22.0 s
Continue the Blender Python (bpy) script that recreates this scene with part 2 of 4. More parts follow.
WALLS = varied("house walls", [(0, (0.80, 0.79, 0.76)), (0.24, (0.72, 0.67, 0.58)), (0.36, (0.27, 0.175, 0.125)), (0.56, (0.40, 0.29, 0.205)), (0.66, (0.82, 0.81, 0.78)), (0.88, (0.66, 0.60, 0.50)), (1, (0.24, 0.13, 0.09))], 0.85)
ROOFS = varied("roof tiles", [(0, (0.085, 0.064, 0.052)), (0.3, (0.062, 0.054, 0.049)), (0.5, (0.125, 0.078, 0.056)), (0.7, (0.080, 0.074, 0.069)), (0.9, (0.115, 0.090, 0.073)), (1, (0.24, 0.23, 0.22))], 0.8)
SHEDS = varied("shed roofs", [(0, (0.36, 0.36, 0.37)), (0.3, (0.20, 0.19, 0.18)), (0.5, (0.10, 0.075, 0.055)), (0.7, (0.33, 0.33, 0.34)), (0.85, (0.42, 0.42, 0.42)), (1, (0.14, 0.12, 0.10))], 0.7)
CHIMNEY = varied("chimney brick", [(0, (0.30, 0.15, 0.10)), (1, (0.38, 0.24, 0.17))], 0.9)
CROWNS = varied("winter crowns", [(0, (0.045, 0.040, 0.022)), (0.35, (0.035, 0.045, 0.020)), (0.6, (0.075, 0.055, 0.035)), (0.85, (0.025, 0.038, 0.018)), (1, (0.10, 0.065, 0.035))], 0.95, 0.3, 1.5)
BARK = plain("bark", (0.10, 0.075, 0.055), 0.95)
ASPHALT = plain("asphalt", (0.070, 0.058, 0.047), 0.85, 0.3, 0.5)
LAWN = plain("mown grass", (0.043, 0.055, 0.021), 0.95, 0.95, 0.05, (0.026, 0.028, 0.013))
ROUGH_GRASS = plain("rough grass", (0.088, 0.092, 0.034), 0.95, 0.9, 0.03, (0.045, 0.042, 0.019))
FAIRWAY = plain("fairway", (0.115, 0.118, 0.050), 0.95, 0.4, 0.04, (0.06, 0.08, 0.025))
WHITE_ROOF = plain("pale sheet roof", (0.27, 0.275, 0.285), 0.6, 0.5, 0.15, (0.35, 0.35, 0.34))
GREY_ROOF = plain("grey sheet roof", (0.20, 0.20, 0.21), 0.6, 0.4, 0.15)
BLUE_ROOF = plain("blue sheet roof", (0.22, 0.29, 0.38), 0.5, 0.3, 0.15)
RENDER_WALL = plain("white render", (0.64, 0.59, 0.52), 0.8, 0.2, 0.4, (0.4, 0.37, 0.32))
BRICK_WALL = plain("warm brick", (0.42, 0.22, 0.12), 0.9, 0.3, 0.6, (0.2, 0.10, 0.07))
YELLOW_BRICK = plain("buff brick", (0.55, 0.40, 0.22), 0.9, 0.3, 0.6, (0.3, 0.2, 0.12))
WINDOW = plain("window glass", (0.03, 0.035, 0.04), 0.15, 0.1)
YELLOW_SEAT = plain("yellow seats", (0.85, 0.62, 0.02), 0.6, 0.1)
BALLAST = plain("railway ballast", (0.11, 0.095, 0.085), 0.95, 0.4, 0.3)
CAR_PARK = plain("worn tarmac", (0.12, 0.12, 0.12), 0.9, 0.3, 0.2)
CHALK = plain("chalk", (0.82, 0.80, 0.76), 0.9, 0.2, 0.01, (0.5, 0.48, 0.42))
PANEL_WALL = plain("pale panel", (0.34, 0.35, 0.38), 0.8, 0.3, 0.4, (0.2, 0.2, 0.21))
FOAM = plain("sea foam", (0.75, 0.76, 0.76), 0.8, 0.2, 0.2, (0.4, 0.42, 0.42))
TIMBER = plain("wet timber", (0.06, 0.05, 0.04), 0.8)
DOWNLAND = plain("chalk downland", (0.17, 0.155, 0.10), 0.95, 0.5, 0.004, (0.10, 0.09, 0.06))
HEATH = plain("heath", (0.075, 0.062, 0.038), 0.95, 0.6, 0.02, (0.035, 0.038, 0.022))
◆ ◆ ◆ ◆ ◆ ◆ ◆
→ Directions for this task:
Extract all of the material exactly as it is written.

→ Solution to this exercise:
22.0 s
Continue the Blender Python (bpy) script that recreates this scene with part 2 of 4. More parts follow.
WALLS = varied("house walls", [(0, (0.80, 0.79, 0.76)), (0.24, (0.72, 0.67, 0.58)), (0.36, (0.27, 0.175, 0.125)), (0.56, (0.40, 0.29, 0.205)), (0.66, (0.82, 0.81, 0.78)), (0.88, (0.66, 0.60, 0.50)), (1, (0.24, 0.13, 0.09))], 0.85)
ROOFS = varied("roof tiles", [(0, (0.085, 0.064, 0.052)), (0.3, (0.062, 0.054, 0.049)), (0.5, (0.125, 0.078, 0.056)), (0.7, (0.080, 0.074, 0.069)), (0.9, (0.115, 0.090, 0.073)), (1, (0.24, 0.23, 0.22))], 0.8)
SHEDS = varied("shed roofs", [(0, (0.36, 0.36, 0.37)), (0.3, (0.20, 0.19, 0.18)), (0.5, (0.10, 0.075, 0.055)), (0.7, (0.33, 0.33, 0.34)), (0.85, (0.42, 0.42, 0.42)), (1, (0.14, 0.12, 0.10))], 0.7)
CHIMNEY = varied("chimney brick", [(0, (0.30, 0.15, 0.10)), (1, (0.38, 0.24, 0.17))], 0.9)
CROWNS = varied("winter crowns", [(0, (0.045, 0.040, 0.022)), (0.35, (0.035, 0.045, 0.020)), (0.6, (0.075, 0.055, 0.035)), (0.85, (0.025, 0.038, 0.018)), (1, (0.10, 0.065, 0.035))], 0.95, 0.3, 1.5)
BARK = plain("bark", (0.10, 0.075, 0.055), 0.95)
ASPHALT = plain("asphalt", (0.070, 0.058, 0.047), 0.85, 0.3, 0.5)
LAWN = plain("mown grass", (0.043, 0.055, 0.021), 0.95, 0.95, 0.05, (0.026, 0.028, 0.013))
ROUGH_GRASS = plain("rough grass", (0.088, 0.092, 0.034), 0.95, 0.9, 0.03, (0.045, 0.042, 0.019))
FAIRWAY = plain("fairway", (0.115, 0.118, 0.050), 0.95, 0.4, 0.04, (0.06, 0.08, 0.025))
WHITE_ROOF = plain("pale sheet roof", (0.27, 0.275, 0.285), 0.6, 0.5, 0.15, (0.35, 0.35, 0.34))
GREY_ROOF = plain("grey sheet roof", (0.20, 0.20, 0.21), 0.6, 0.4, 0.15)
BLUE_ROOF = plain("blue sheet roof", (0.22, 0.29, 0.38), 0.5, 0.3, 0.15)
RENDER_WALL = plain("white render", (0.64, 0.59, 0.52), 0.8, 0.2, 0.4, (0.4, 0.37, 0.32))
BRICK_WALL = plain("warm brick", (0.42, 0.22, 0.12), 0.9, 0.3, 0.6, (0.2, 0.10, 0.07))
YELLOW_BRICK = plain("buff brick", (0.55, 0.40, 0.22), 0.9, 0.3, 0.6, (0.3, 0.2, 0.12))
WINDOW = plain("window glass", (0.03, 0.035, 0.04), 0.15, 0.1)
YELLOW_SEAT = plain("yellow seats", (0.85, 0.62, 0.02), 0.6, 0.1)
BALLAST = plain("railway ballast", (0.11, 0.095, 0.085), 0.95, 0.4, 0.3)
CAR_PARK = plain("worn tarmac", (0.12, 0.12, 0.12), 0.9, 0.3, 0.2)
CHALK = plain("chalk", (0.82, 0.80, 0.76), 0.9, 0.2, 0.01, (0.5, 0.48, 0.42))
PANEL_WALL = plain("pale panel", (0.34, 0.35, 0.38), 0.8, 0.3, 0.4, (0.2, 0.2, 0.21))
FOAM = plain("sea foam", (0.75, 0.76, 0.76), 0.8, 0.2, 0.2, (0.4, 0.42, 0.42))
TIMBER = plain("wet timber", (0.06, 0.05, 0.04), 0.8)
DOWNLAND = plain("chalk downland", (0.17, 0.155, 0.10), 0.95, 0.5, 0.004, (0.10, 0.09, 0.06))
HEATH = plain("heath", (0.075, 0.062, 0.038), 0.95, 0.6, 0.02, (0.035, 0.038, 0.022))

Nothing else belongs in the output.